Photo: Ojar Kristal
The Soomaa National Park is a bog and swamp abundant area in the Pärnu and Viljandi County. Visitors might know Soomaa best for its great flood or the so-called fifth season, when the water from melted snow or heavy rains floods all the lower forests, roads and even yards.
If you are approaching Soomaa from Pärnu, be sure to stop at the mysterious Tori Hell. When headed to the Visitor Centre of the Soomaa National Park, stop by the historical Riisa Study Trail, which is accessible for both explorers in wheelchairs and hikers with baby prams.
Soomaa visitors can take part in regular, canoe and snowshoe hikes; beavers are the popular focus for animal viewing tours. The Beaver Trail, which starts at the Visitor Centre of the Soomaa National Park, is accessible both by wheelchairs and baby prams.

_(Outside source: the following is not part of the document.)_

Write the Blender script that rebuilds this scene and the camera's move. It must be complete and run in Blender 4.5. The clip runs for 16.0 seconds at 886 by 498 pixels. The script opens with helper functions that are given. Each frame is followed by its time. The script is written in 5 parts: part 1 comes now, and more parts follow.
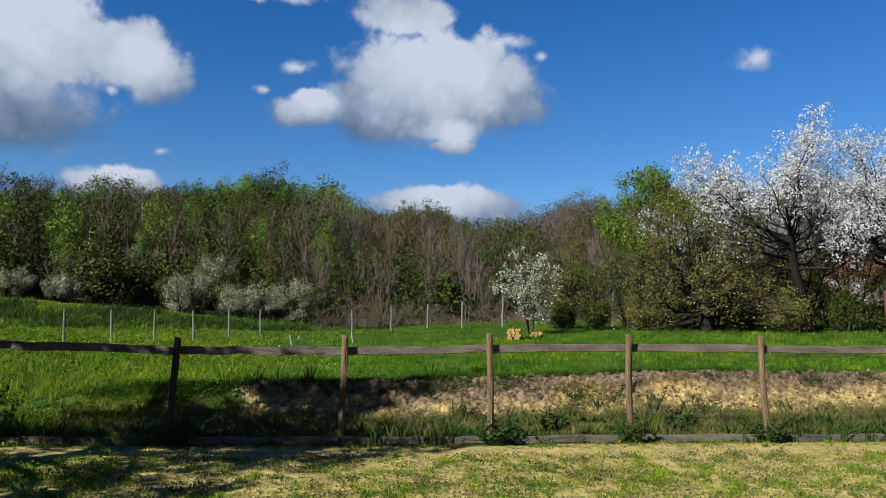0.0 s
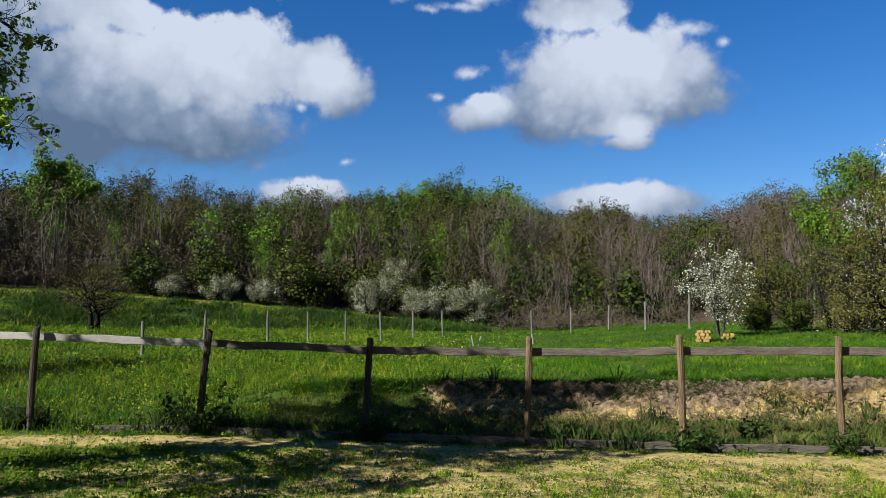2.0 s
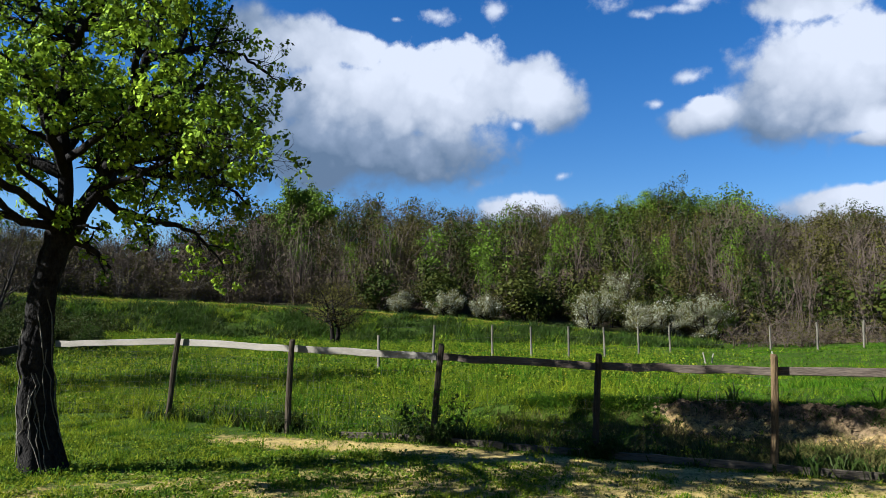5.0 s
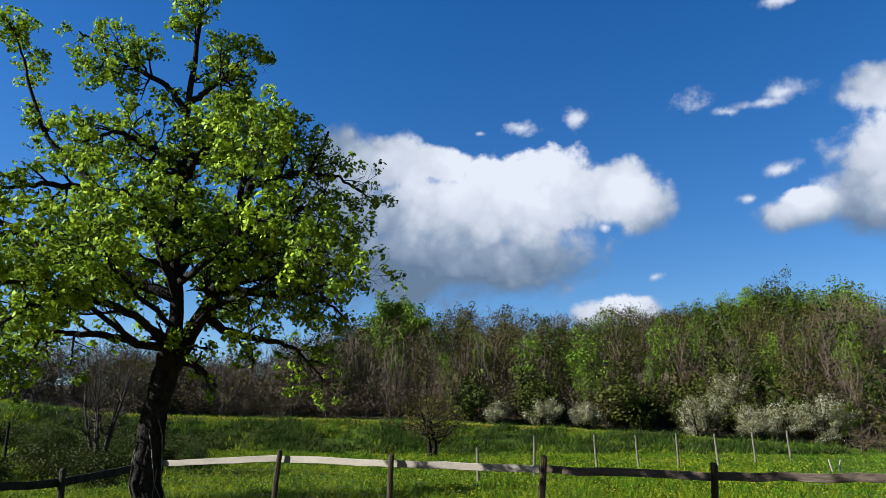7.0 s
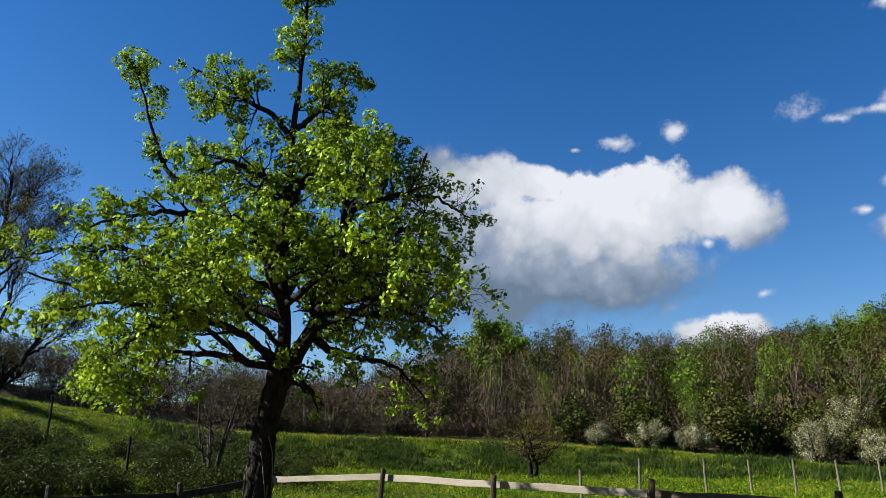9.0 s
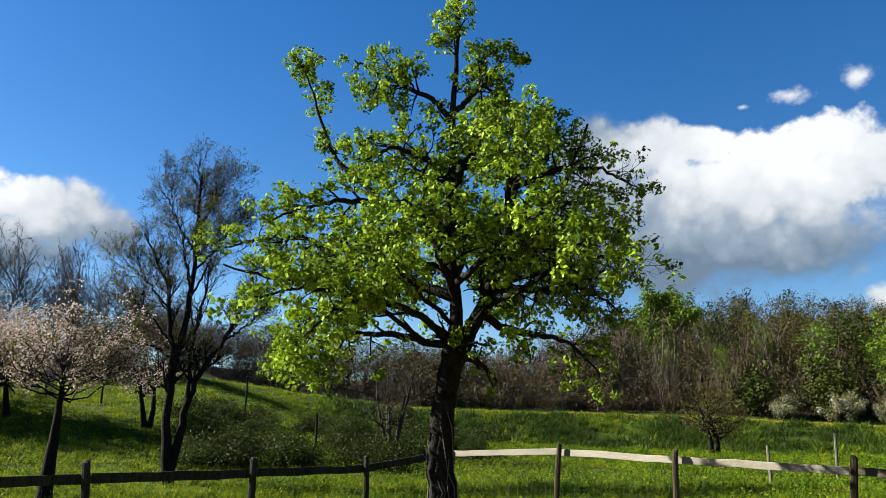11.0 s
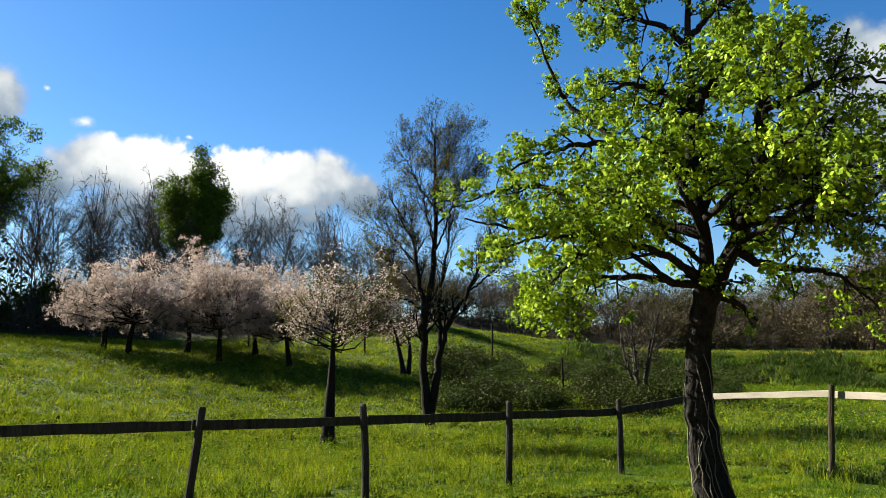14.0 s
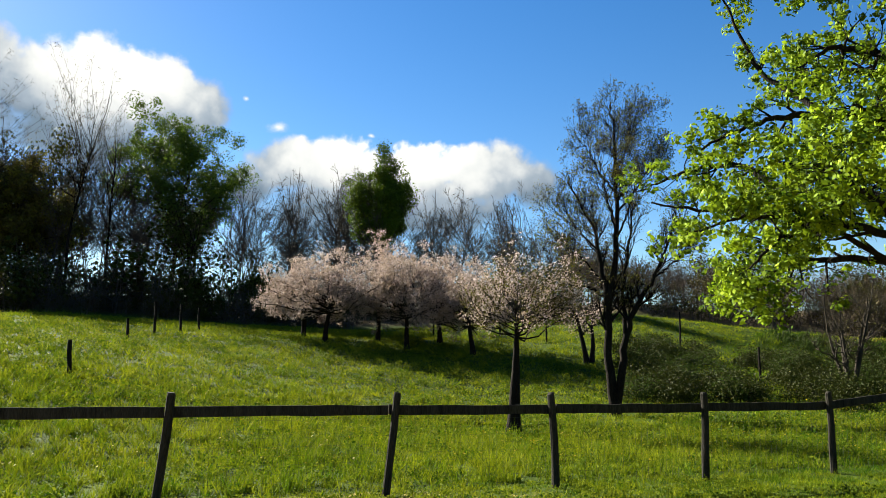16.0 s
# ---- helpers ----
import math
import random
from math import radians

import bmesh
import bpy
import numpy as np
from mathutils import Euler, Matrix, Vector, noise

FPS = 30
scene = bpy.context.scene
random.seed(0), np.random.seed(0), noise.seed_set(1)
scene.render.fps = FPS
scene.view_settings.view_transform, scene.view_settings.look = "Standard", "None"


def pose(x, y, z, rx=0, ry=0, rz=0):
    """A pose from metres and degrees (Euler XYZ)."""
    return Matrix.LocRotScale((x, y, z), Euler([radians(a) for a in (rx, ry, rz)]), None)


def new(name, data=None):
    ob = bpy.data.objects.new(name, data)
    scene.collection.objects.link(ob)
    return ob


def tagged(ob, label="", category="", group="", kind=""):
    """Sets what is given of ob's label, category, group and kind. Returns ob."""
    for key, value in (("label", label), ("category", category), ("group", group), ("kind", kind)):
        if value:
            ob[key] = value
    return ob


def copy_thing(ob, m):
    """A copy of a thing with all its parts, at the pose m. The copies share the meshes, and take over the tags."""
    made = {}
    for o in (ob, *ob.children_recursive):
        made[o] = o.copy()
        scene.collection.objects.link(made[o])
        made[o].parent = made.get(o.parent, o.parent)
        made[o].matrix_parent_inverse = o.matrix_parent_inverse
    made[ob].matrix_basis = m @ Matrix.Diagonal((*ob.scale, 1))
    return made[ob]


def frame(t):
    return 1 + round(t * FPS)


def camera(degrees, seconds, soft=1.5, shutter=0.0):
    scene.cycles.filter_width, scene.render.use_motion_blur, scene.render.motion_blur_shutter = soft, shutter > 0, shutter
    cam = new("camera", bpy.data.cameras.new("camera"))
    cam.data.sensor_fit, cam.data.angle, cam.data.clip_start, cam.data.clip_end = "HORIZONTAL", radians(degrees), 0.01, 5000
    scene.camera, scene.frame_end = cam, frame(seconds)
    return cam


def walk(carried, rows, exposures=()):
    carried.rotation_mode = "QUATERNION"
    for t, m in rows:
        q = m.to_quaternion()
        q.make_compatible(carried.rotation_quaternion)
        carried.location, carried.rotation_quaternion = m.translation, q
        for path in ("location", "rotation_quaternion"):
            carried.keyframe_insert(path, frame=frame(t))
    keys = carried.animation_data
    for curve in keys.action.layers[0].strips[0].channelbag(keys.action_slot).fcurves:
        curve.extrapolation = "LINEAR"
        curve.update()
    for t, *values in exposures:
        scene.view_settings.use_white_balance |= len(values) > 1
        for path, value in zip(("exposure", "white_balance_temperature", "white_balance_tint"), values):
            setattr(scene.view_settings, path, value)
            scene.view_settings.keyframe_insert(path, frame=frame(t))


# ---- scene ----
# A phone held at arm's length, panned to the left across a fenced yard, a wooded hill and an orchard.
cam = camera(60.83, 16.0, soft=0.45)
EYE, ARM = 1.55, 0.33
ROWS = [  # seconds, yaw, pitch, lean to the right
    (0.0, -0.00, 5.66, -0.77),
    (0.5, 2.63, 5.62, -0.83),
    (1.0, 5.61, 5.57, -0.90),
    (1.5, 9.50, 5.56, -1.00),
    (2.0, 13.36, 5.57, -0.76),
    (2.5, 15.98, 5.62, -0.45),
    (3.0, 18.54, 5.58, -0.41),
    (3.5, 20.38, 5.60, -0.54),
    (4.0, 23.29, 5.61, -0.69),
    (4.5, 27.28, 5.74, -0.95),
    (5.0, 29.90, 6.43, -1.07),
    (5.2, 30.67, 7.60, -1.13),
    (7.3, 38.06, 15.09, 0.27),
    (7.5, 38.83, 15.34, 0.23),
    (8.0, 40.52, 15.88, 0.01),
    (8.5, 41.44, 16.12, -0.17),
    (9.0, 44.52, 16.00, -0.86),
    (9.5, 47.92, 15.76, -1.24),
    (9.7, 49.33, 15.68, -1.37),
    (11.8, 60.88, 12.59, -0.42),
    (12.0, 61.78, 12.23, -0.34),
    (12.5, 63.96, 11.52, -0.08),
    (13.0, 66.87, 10.88, -0.28),
    (13.5, 72.01, 10.29, -0.61),
    (14.0, 74.80, 9.76, -0.26),
    (14.5, 76.96, 9.49, -0.14),
    (15.0, 80.43, 9.27, -0.24),
    (15.5, 84.68, 9.09, -0.51),
    (16.0, 88.38, 8.77, -0.81),
]


def held(yaw, pitch, lean):
    a = radians(yaw)
    return pose(-ARM * math.sin(a), ARM * math.cos(a), EYE, 90 + pitch, 0, yaw) @ pose(0, 0, 0, 0, 0, -lean)


walk(cam, [(t, held(yaw, pitch, lean)) for t, yaw, pitch, lean in ROWS], [(0.0, 1.80, 5680, 10), (5.0, 2.18, 5700, 10), (9.0, 2.20, 6350, 10), (12.0, 2.58, 6600, 5), (16.0, 2.68, 7100, 5)])

# ---- light ----
SUN_AZ, SUN_EL = 134.5, 30.5          # degrees to the left of the first view, and above the horizon
sun = new("sun", bpy.data.lights.new("sun", "SUN"))
sun.data.energy, sun.data.angle, sun.data.color = 5.0, radians(0.53), (1.0, 0.955, 0.87)
sun.matrix_world = pose(0, 0, 30, 90 - SUN_EL, 0, SUN_AZ + 180)
tagged(sun, kind="structure")

world = bpy.data.worlds.new("sky")
scene.world = world
world.use_nodes = True
wn, wl = world.node_tree.nodes, world.node_tree.links
wn.clear()


def wmath(op, a, b=None, c=None, clamp=False):
    n = wn.new("ShaderNodeMath")
    n.operation, n.use_clamp = op, clamp
    for k, v in enumerate((a, b, c)):
        if v is None:
            continue
        if isinstance(v, (int, float)):
            n.inputs[k].default_value = v
        else:
            wl.new(v, n.inputs[k])
    return n.outputs[0]


def wvec(op, a, b=None, c=None, out=0):
    n = wn.new("ShaderNodeVectorMath")
    n.operation = op
    for k, v in enumerate((a, b, c)):
        if v is None:
            continue
        if isinstance(v, tuple):
            n.inputs[k].default_value = v
        else:
            wl.new(v, n.inputs[k])
    return n.outputs[out]


sky = wn.new("ShaderNodeTexSky")
sky.sky_type, sky.sun_disc = "NISHITA", False
sky.sun_elevation, sky.sun_rotation = radians(SUN_EL), radians(-SUN_AZ)
sky.air_density, sky.dust_density, sky.ozone_density = 1.0, 0.12, 2.2
hue = wn.new("ShaderNodeHueSaturation")
hue.inputs["Saturation"].default_value = 1.38
hue.inputs["Hue"].default_value = 0.5095
hue.inputs["Value"].default_value = 0.55
wl.new(sky.outputs[0], hue.inputs["Color"])

# clouds: heaps of rounded lobes on the dome (degrees to the left, degrees up, half width, half height), and thin scraps
HEAPS, SCRAPS = [], []


def heap(*lobes):
    HEAPS.extend(lobes)


def scraps(*lobes):
    SCRAPS.extend(lobes)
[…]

There are five large swamps in Soomaa, also known as the capital of Estonian primeval nature. Traditional cultivation of land has turned the banks of the meandering river into diverse river flood-meadows and wooded meadows. It is due to these untouched areas that Soomaa is part of the network of European wilderness.
Soomaa is a shelter for smaller and larger birds and animals. These forests are home to elk, deer, wild boar, lynx, wolf and bear; watery landscapes are designed by beavers.

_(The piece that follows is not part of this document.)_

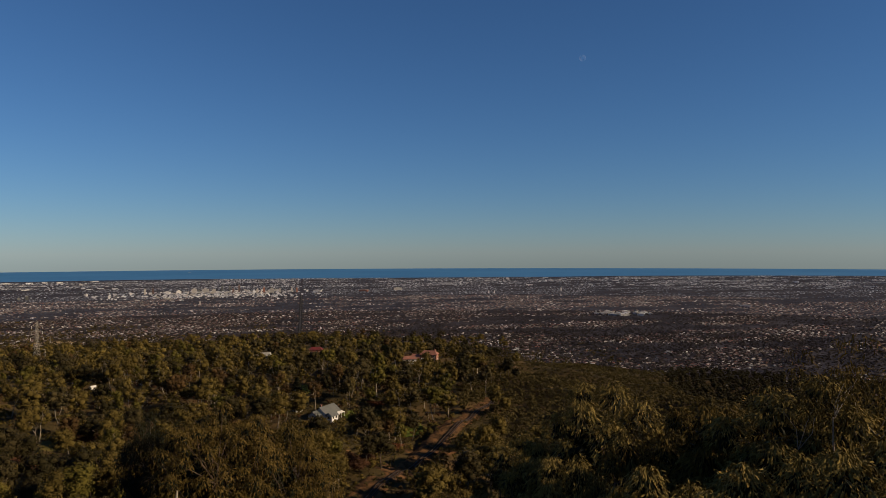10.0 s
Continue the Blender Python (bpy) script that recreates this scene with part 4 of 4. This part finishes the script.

Birds living in Soomaa include grouse and golden eagle; mash edges are the playgrounds of the capercaillies, while open mash fields are filled with the cooing of black grouses. Woodpeckers and many owls can be found in more humid forests. Flood-meadows are home to Charadriiformes, great snipe and corncrake.
The history of human population in Soomaa dates back to the Stone Age. The ancient and charming nature of this place is reflected in the traditional aspen logboat, the making of which can be learned in Soomaa.
The Soomaa National Park belongs to the PAN Parks network of protected areas, which focuses on the protection of wilderness.